BEIS is in the process of combining extensive internal and external expertise to deliver a revised evaluation strategy that includes a coherent Value-for-Money framework and data collection options to enable us to determine the effectiveness of Newton activity at fund level, based on project impacts (cost/benefit). This is being led by external independent contractors, Coffey International.

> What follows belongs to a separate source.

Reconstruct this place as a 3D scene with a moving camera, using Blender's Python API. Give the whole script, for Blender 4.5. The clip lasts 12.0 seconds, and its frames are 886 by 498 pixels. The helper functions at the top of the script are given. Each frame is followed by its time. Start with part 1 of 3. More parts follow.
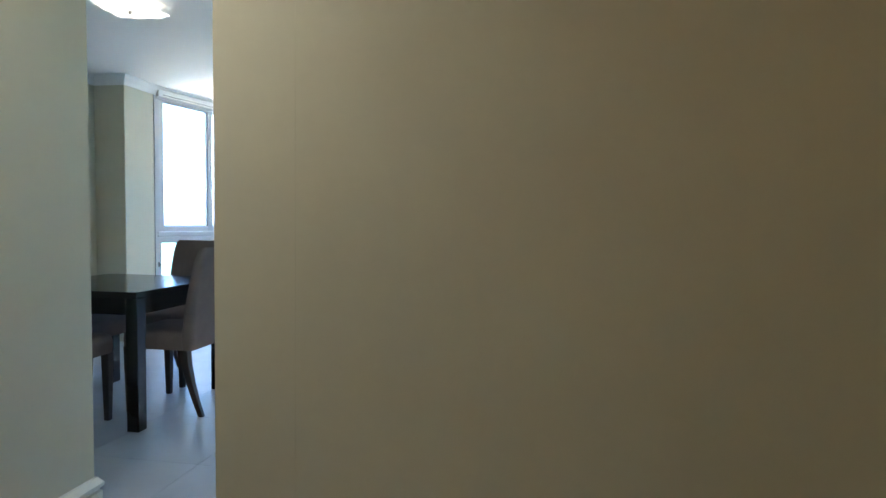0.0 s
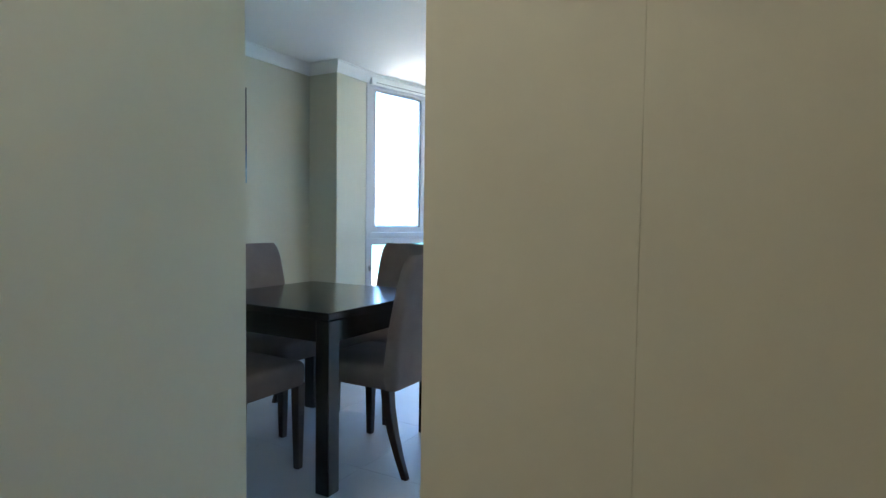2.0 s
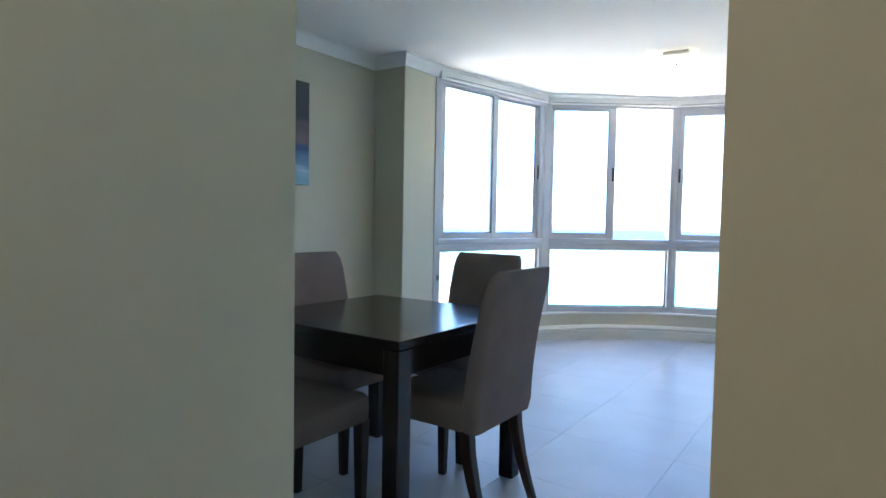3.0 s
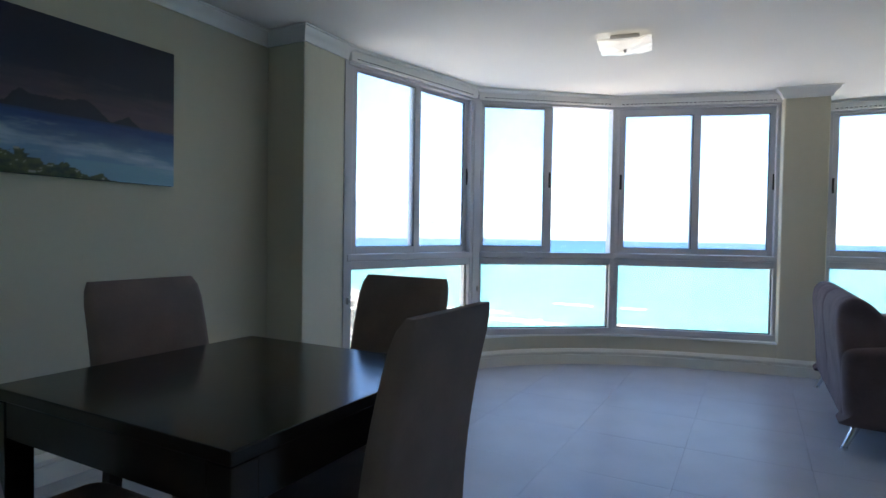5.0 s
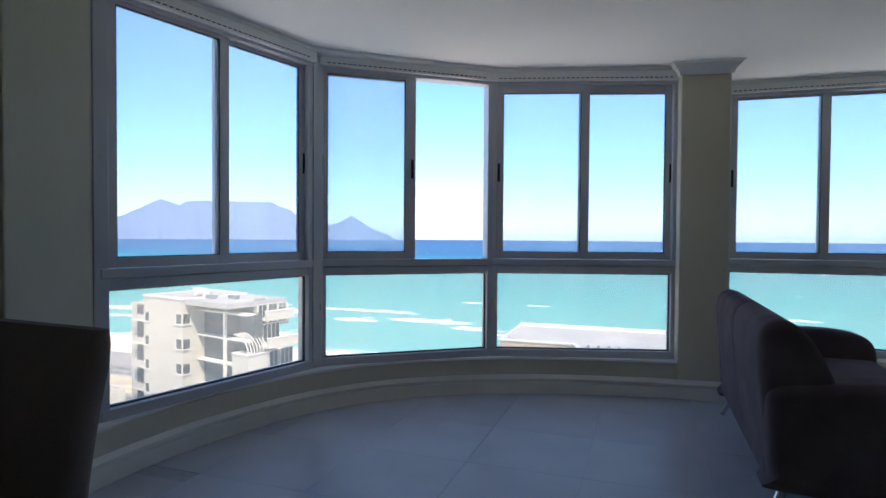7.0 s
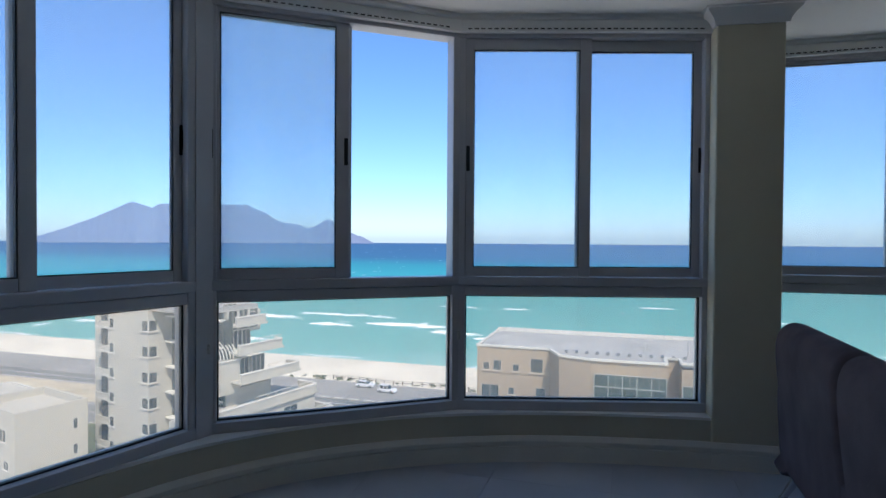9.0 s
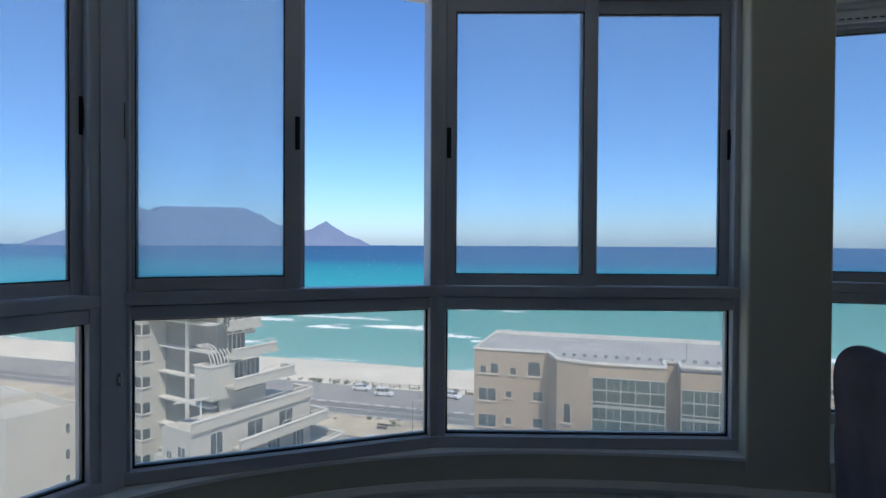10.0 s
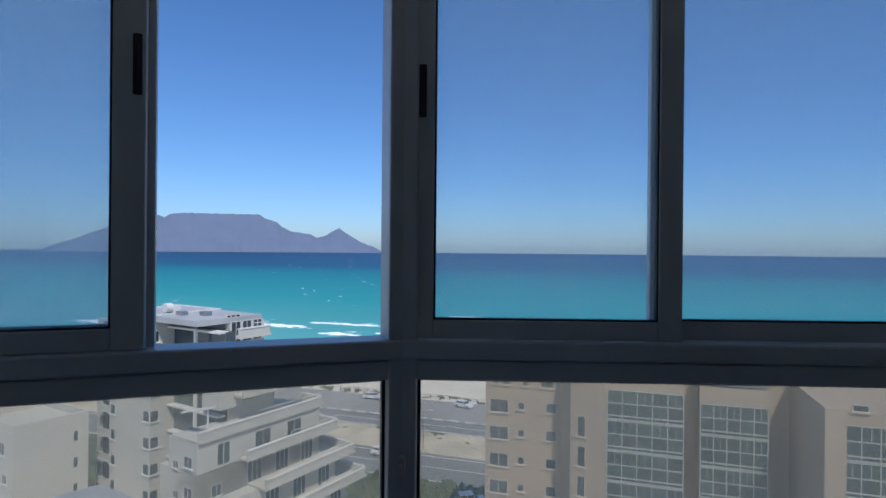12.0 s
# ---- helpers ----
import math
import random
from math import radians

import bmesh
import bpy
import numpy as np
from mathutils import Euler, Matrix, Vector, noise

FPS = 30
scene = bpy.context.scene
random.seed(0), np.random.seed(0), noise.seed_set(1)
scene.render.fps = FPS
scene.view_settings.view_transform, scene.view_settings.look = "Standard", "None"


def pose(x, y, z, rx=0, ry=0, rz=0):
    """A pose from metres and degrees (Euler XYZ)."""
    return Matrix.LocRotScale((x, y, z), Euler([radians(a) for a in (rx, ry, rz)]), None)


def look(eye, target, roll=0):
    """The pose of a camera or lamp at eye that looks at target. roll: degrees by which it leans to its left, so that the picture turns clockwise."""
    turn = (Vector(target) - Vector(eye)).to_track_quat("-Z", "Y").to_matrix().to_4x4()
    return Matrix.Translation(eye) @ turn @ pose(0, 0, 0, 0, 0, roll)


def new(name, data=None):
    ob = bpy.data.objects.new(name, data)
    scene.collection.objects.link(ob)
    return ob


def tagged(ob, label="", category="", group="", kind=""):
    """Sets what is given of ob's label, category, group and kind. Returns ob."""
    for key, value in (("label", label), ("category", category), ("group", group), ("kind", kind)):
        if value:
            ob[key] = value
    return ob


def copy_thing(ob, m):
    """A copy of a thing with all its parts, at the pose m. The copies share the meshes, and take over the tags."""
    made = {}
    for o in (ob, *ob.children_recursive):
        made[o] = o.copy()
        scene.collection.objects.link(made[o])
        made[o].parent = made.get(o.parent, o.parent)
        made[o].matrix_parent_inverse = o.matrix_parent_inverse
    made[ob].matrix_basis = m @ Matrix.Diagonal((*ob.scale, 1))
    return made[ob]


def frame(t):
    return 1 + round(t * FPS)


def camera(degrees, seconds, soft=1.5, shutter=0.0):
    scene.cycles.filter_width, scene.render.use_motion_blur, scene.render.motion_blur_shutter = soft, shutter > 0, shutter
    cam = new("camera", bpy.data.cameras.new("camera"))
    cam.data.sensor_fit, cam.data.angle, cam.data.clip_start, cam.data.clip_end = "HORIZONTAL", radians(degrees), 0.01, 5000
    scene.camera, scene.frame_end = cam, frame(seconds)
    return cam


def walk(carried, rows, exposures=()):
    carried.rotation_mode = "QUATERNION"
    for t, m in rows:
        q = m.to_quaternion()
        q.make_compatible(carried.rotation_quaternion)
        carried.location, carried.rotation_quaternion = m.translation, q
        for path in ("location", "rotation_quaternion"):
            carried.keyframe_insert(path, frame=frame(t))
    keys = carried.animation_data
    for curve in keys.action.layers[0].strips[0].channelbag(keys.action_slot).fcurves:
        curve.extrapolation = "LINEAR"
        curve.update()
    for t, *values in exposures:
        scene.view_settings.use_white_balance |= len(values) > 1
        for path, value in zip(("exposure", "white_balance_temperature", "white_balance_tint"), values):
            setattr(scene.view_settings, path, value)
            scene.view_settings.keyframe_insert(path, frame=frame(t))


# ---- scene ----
cam = camera(75.0, 12.0)
PATH = [
    (0, (0.021, -0.998, 1.158), (0.568, 0.923, 1.062), 0.7),
    (0.5, (0.057, -0.685, 1.148), (0.53, 1.256, 1.053), 0.6),
    (1, (0.047, -0.388, 1.148), (0.347, 1.587, 1.053), 0.7),
    (1.5, (-0.029, -0.103, 1.141), (0.052, 1.894, 1.046), 0.9),
    (2, (-0.088, 0.114, 1.142), (-0.229, 2.107, 1.042), 0.8),
    (2.5, (-0.171, 0.341, 1.155), (-0.52, 2.308, 1.052), 1.0),
    (4.5, (-0.292, 1.088, 1.166), (-0.558, 3.07, 1.108), 0.9),
    (5, (-0.263, 1.34, 1.171), (-0.366, 3.337, 1.119), 0.9),
    (5.5, (-0.175, 1.573, 1.163), (-0.124, 3.572, 1.117), 0.8),
    (6, (-0.044, 1.842, 1.184), (0.077, 3.838, 1.137), 0.6),
    (6.5, (0.037, 2.159, 1.191), (0.217, 4.151, 1.145), 0.6),
    (7, (0.207, 2.406, 1.19), (0.416, 4.394, 1.144), 0.4),
    (9, (0.494, 3.589, 1.224), (0.78, 5.568, 1.19), 0.4),
    (9.5, (0.594, 3.86, 1.21), (0.884, 5.839, 1.18), 0.4),
    (10, (0.672, 4.132, 1.221), (0.967, 6.11, 1.195), 0.3),
    (10.5, (0.782, 4.404, 1.231), (1.077, 6.382, 1.206), 0.4),
    (11, (0.849, 4.678, 1.237), (1.136, 6.657, 1.216), 0.4),
    (11.5, (0.892, 4.964, 1.26), (1.172, 6.945, 1.248), 0.4),
    (12, (0.953, 5.24, 1.258), (1.205, 7.224, 1.257), 0.5),
]
EXPO = [(0, 3.95, 6300, 10), (1.0, 4.1, 6250, 10), (1.5, 3.95, 6200, 10), (2.5, 3.75, 6300, 11), (4.5, 2.65, 6450, 14), (5.5, 2.1, 6400, 15), (6.5, 1.55, 6250, 15),
        (7.2, 1.15, 6200, 15), (9, 0.6, 5900, 12), (10, 0.2, 5700, 10), (12, -0.3, 5600, 10)]
walk(cam, [(t, look(eye, target, roll)) for t, eye, target, roll in PATH], EXPO)

# ---------------------------------------------------------------- light
world = bpy.data.worlds.new("sky")
scene.world = world
world.use_nodes = True
wn = world.node_tree.nodes
sky = wn.new("ShaderNodeTexSky")
sky.sky_type = "NISHITA"
sky.sun_disc = False
SUN_EL, SUN_AZ = radians(54), radians(170)      # azimuth clockwise from +y
sky.sun_elevation, sky.sun_rotation = SUN_EL, SUN_AZ
sky.air_density, sky.dust_density, sky.ozone_density = 0.95, 0.55, 10.0
world.node_tree.links.new(sky.outputs[0], wn["Background"].inputs[0])
wn["Background"].inputs[1].default_value = 0.148
sun = new("sun", bpy.data.lights.new("sun", "SUN"))
sun.data.energy, sun.data.angle, sun.data.color = 4.2, radians(0.5), (1.0, 0.91, 0.78)
sv = Vector((math.sin(SUN_AZ) * math.cos(SUN_EL), math.cos(SUN_AZ) * math.cos(SUN_EL), math.sin(SUN_EL)))
sun.matrix_world = look(sv * 50, (0, 0, 0))

# ---------------------------------------------------------------- materials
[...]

They are currently scoping the feasibility and design of the approach against DfID’s ‘Economy, efficiency, effectiveness and equity’ standards on value-for-money.

Recommendation 6

The Newton Fund should improve its approach to monitoring, evaluation and learning at the fund level.

Accept - already implementing

Monitoring, evaluation and learning (MEL) are central to the development of the Newton Fund to date and its future direction, and a proportion of our budget has been ring-fenced for this purpose.

In 2015, BEIS (BIS, at the time) appointed an evaluation service provider to design and implement an evaluation of the Newton Fund.

The mid-term evaluation stage of this reported in 2018, and included a process evaluation as well as results from the mid-term evaluation of the fund. The latter found that the fund was delivering results consistent with achieving its goals, had reached target recipients, and had improved the capacity of individuals and institutions to deliver high quality research. In response to issues highlighted in this evaluation we have taken steps to strengthen our approach to monitoring and evaluation.

Actions ongoing

The final stage of the evaluation will begin later in 2019, but the learning from the mid-term report made suggestions that we are already implementing.

In 2018 BEIS began a Data Reporting Transformation programme to enable more consistent collection of monitoring data, support more efficient portfolio management, and aid transparency. This new tool is expected to roll out from later this year and will also support the reporting of new key performance indicators for the fund.